— start MATERIAL PROVIDED —

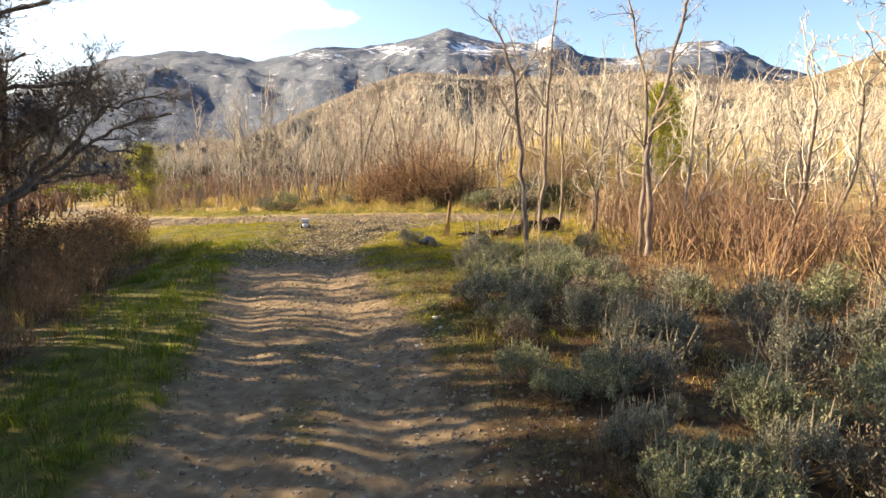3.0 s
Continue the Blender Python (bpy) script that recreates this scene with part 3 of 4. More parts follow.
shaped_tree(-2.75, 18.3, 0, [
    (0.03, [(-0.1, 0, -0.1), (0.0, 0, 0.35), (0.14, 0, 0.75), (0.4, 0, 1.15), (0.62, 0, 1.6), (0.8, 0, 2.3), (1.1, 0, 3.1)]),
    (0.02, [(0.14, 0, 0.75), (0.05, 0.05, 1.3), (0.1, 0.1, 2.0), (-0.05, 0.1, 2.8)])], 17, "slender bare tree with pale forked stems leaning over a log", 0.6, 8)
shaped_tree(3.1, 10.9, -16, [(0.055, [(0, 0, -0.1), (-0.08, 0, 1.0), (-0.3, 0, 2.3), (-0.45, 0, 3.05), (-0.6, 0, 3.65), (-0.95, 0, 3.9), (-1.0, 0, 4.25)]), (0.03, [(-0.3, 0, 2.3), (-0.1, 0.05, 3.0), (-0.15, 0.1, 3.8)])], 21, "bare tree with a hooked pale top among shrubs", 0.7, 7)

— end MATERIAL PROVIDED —
— start MATERIAL PROVIDED —

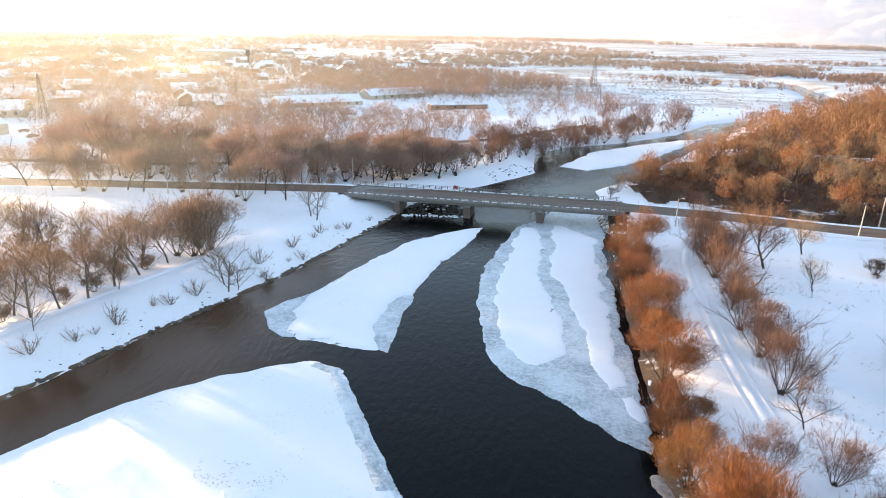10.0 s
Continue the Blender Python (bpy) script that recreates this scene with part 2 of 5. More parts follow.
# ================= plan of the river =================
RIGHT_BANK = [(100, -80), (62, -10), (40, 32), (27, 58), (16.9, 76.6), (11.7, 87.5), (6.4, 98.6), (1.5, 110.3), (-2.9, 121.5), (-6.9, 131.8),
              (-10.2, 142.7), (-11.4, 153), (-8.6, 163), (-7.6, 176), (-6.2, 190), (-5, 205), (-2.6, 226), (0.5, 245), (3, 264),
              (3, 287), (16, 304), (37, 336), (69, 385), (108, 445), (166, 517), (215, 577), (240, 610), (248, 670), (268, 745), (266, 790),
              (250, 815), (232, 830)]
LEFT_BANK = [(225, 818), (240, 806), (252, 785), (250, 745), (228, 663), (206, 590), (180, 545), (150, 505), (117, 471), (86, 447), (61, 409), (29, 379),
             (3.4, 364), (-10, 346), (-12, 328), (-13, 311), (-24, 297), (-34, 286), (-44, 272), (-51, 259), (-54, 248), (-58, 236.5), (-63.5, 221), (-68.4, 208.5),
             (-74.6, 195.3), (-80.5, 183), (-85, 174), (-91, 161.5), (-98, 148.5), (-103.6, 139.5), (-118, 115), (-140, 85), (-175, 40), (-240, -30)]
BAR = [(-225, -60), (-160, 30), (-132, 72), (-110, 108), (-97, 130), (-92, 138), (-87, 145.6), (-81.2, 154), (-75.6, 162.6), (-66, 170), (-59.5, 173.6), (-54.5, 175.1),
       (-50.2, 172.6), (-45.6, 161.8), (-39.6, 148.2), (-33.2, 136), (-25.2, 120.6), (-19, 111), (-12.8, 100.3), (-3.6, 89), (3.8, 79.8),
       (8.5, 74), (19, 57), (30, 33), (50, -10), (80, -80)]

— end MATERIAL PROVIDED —
— start MATERIAL PROVIDED —

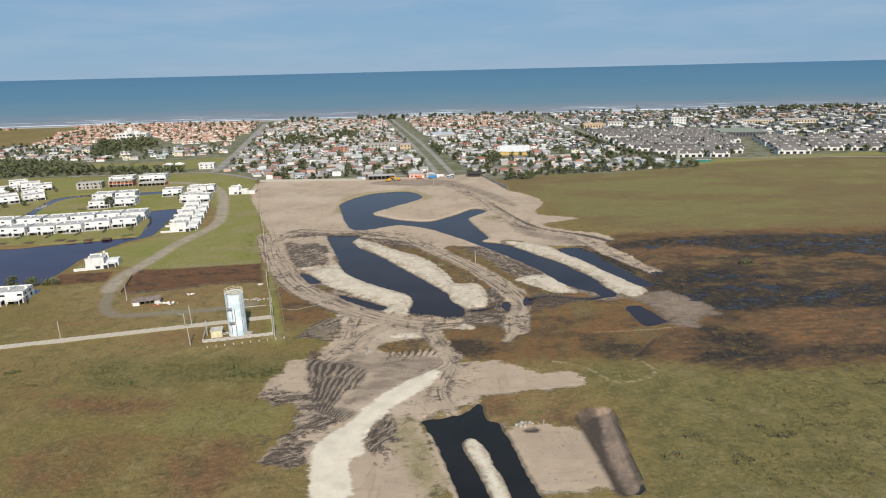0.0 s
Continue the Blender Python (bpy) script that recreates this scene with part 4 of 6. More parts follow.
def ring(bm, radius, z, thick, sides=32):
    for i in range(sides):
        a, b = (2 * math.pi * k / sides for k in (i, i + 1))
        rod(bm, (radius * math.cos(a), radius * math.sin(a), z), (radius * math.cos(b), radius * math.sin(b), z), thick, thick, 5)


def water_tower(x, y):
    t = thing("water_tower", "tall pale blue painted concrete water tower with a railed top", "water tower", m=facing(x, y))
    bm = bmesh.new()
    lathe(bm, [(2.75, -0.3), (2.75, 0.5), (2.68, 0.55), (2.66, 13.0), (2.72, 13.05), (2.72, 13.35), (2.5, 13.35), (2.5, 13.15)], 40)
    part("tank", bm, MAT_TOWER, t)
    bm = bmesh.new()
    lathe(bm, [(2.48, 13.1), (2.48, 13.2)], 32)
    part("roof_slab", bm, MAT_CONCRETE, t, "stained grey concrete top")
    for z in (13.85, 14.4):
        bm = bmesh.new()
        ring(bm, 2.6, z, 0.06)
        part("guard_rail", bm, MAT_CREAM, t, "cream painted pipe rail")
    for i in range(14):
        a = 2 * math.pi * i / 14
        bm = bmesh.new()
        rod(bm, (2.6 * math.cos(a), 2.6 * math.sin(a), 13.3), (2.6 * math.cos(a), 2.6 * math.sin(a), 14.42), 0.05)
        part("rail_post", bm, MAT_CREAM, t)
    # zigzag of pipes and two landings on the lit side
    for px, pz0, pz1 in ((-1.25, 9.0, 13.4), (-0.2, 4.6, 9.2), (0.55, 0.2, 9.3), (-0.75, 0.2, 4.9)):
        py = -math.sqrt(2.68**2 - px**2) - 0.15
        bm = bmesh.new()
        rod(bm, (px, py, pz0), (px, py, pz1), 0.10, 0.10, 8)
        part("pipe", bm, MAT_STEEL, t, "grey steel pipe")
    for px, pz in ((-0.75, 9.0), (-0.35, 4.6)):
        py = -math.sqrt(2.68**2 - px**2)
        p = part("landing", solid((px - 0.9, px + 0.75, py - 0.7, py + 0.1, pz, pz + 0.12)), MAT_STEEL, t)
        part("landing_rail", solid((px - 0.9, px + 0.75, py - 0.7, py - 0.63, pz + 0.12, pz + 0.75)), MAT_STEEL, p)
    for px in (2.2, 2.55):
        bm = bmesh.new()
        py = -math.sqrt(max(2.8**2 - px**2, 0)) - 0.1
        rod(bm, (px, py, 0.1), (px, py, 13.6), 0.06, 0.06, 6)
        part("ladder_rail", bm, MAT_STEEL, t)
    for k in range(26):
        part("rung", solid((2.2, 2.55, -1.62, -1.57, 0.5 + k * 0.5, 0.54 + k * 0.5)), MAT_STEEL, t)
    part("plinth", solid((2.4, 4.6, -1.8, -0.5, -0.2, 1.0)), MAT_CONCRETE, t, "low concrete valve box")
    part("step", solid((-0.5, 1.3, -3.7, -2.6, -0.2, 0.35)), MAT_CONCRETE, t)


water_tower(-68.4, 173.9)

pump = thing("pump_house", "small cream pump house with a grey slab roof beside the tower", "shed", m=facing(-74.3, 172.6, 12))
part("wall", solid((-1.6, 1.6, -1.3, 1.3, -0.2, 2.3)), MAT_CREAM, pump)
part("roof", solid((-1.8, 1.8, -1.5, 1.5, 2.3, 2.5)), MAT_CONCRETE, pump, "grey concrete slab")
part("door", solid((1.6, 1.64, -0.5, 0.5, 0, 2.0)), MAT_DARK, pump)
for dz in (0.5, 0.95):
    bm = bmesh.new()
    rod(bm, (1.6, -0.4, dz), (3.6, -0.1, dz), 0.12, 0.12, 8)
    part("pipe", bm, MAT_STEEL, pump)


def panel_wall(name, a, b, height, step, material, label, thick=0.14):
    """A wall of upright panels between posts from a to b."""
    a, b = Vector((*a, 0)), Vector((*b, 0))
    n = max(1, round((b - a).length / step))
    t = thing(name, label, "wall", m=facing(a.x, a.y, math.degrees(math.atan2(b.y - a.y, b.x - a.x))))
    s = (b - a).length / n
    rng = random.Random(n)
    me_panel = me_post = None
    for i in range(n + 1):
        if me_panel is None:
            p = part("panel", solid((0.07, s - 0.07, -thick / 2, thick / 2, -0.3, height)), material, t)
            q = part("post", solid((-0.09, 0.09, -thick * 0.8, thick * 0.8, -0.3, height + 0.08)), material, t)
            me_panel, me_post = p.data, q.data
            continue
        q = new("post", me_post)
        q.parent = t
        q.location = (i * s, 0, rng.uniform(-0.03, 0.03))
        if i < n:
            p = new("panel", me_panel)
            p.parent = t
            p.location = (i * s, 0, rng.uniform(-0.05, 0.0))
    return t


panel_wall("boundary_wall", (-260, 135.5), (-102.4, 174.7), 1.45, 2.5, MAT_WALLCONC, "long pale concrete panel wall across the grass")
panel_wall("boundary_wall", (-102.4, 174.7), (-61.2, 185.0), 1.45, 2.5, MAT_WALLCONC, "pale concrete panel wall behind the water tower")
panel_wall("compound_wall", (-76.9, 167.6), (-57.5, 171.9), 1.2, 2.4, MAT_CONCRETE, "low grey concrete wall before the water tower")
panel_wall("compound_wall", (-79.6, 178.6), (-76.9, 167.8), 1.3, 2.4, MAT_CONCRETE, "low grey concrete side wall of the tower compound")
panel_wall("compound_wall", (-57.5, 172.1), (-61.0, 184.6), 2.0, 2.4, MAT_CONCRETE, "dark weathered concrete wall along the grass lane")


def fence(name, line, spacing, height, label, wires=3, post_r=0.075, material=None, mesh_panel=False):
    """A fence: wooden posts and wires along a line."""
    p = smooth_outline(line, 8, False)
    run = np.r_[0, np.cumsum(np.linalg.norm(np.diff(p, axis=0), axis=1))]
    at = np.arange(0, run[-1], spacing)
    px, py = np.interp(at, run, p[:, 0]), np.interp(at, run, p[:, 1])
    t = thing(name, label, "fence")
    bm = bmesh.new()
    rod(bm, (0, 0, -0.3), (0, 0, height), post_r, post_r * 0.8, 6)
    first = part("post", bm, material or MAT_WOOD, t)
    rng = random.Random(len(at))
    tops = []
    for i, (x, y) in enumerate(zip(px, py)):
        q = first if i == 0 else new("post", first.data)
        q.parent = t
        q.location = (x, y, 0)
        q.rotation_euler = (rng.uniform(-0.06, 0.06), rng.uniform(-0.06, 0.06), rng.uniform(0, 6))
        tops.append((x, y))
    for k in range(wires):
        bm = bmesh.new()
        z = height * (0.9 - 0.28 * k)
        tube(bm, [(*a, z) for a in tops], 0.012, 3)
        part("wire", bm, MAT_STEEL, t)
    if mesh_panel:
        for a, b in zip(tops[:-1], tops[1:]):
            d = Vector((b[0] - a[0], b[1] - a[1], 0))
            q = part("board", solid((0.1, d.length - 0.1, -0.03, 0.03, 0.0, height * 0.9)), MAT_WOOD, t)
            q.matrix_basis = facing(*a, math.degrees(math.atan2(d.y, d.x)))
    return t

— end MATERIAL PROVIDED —

* _TO BE DONE_:
Of the entries above, repeat exactly the lines from the line with "4. More parts follow." through the line with "tree with a", both of them included.

* _EXERCISE SOLUTION_:
Continue the Blender Python (bpy) script that recreates this scene with part 3 of 4. More parts follow.
shaped_tree(-2.75, 18.3, 0, [
    (0.03, [(-0.1, 0, -0.1), (0.0, 0, 0.35), (0.14, 0, 0.75), (0.4, 0, 1.15), (0.62, 0, 1.6), (0.8, 0, 2.3), (1.1, 0, 3.1)]),
    (0.02, [(0.14, 0, 0.75), (0.05, 0.05, 1.3), (0.1, 0.1, 2.0), (-0.05, 0.1, 2.8)])], 17, "slender bare tree with pale forked stems leaning over a log", 0.6, 8)
shaped_tree(3.1, 10.9, -16, [(0.055, [(0, 0, -0.1), (-0.08, 0, 1.0), (-0.3, 0, 2.3), (-0.45, 0, 3.05), (-0.6, 0, 3.65), (-0.95, 0, 3.9), (-1.0, 0, 4.25)]), (0.03, [(-0.3, 0, 2.3), (-0.1, 0.05, 3.0), (-0.15, 0.1, 3.8)])], 21, "bare tree with a hooked pale top among shrubs", 0.7, 7)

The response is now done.